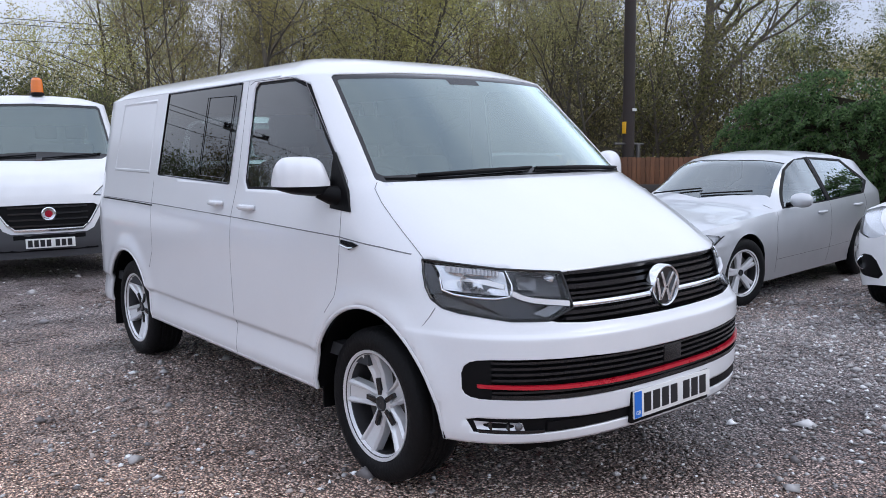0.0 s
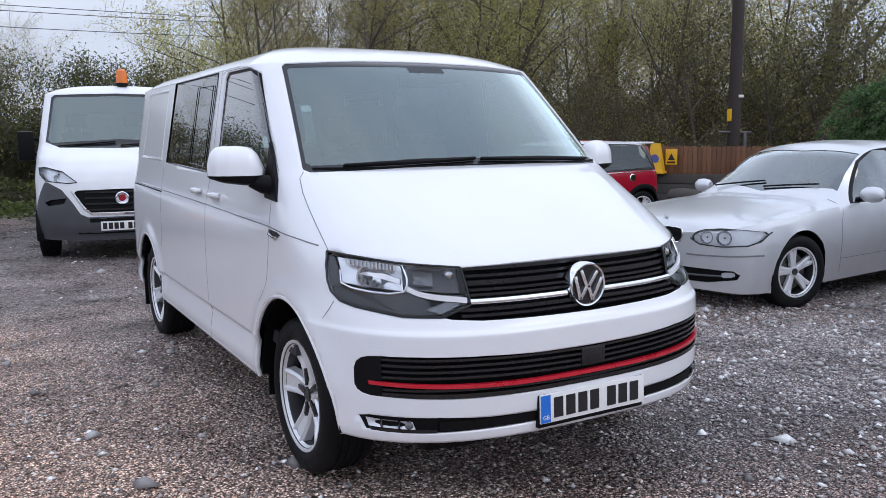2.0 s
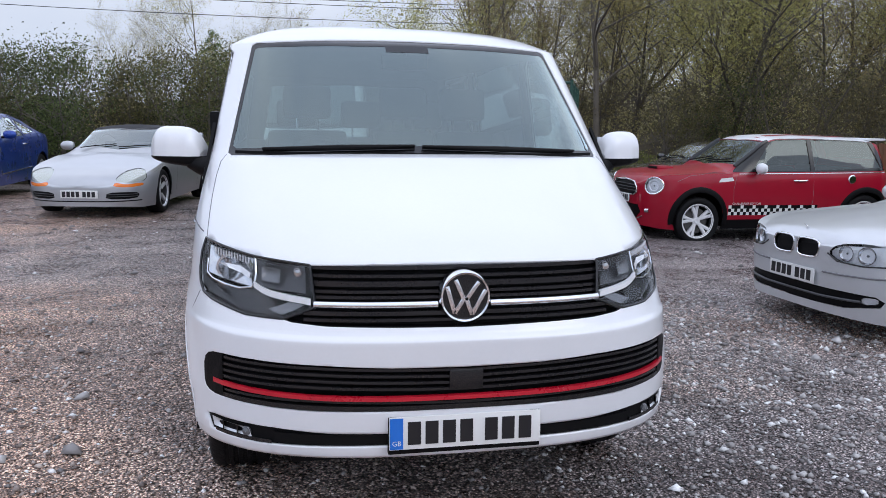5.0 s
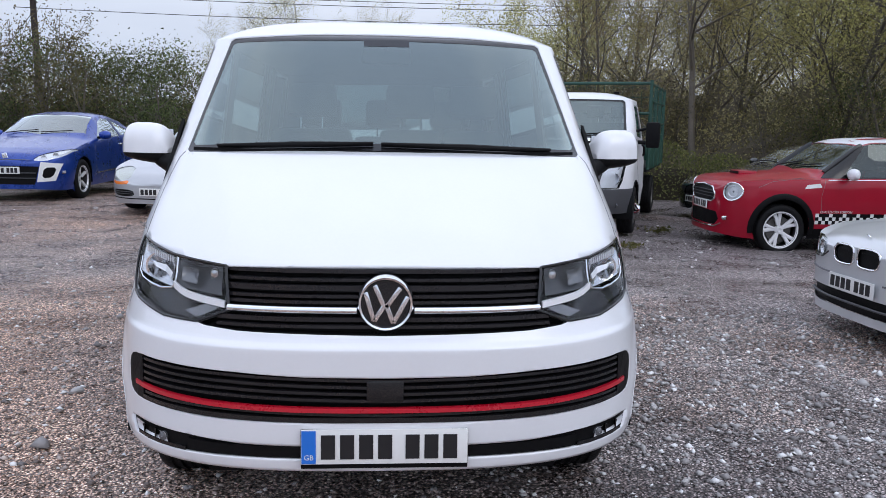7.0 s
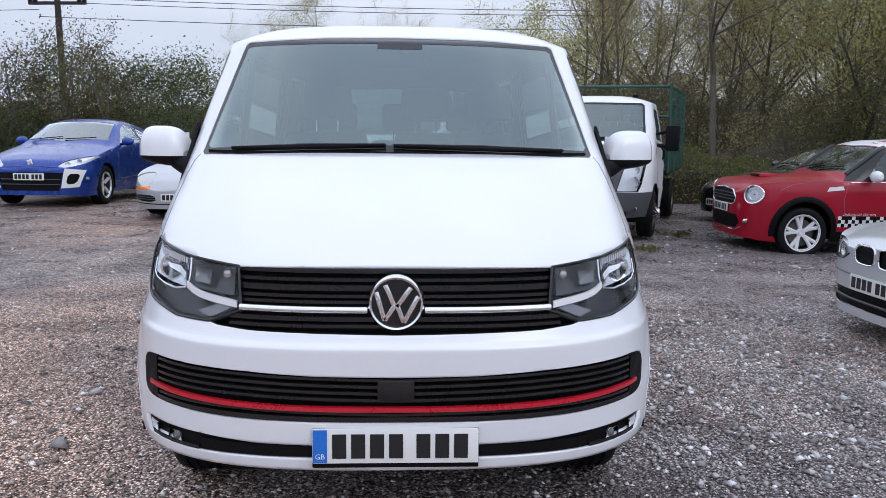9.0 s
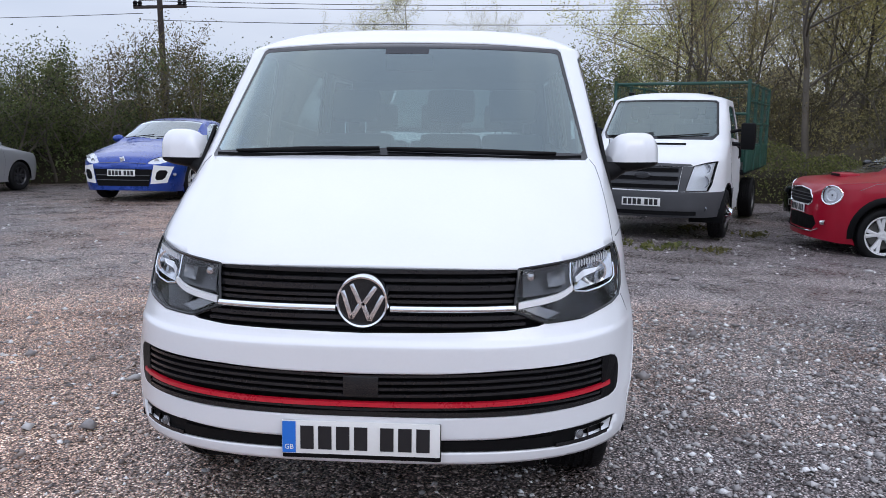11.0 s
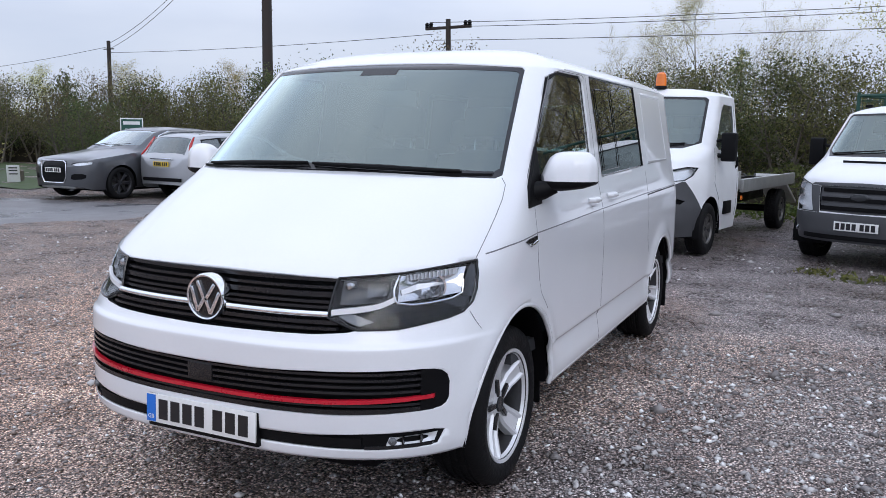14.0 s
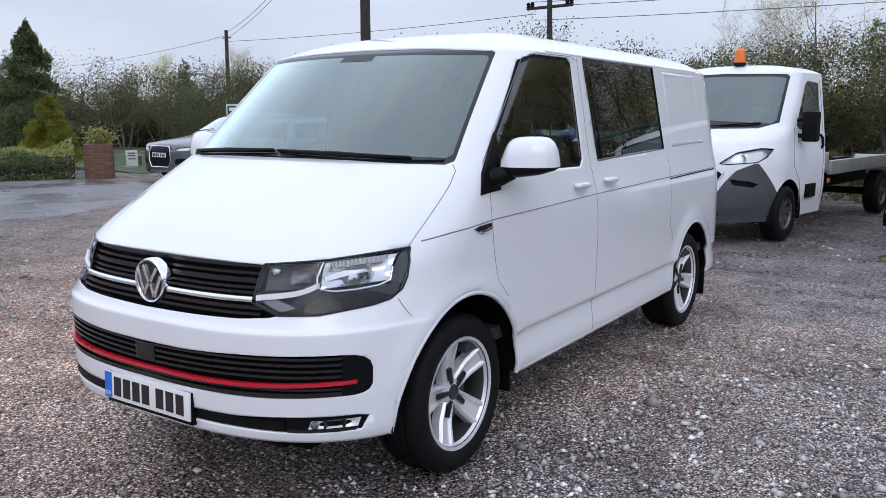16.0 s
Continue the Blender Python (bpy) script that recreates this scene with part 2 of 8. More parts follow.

DIRECTIVE | Extract every line of the data exactly; pictures stay out.

EXERCISE RESULT |
0.0 s
2.0 s
5.0 s
7.0 s
9.0 s
11.0 s
14.0 s
16.0 s
Continue the Blender Python (bpy) script that recreates this scene with part 2 of 8. More parts follow.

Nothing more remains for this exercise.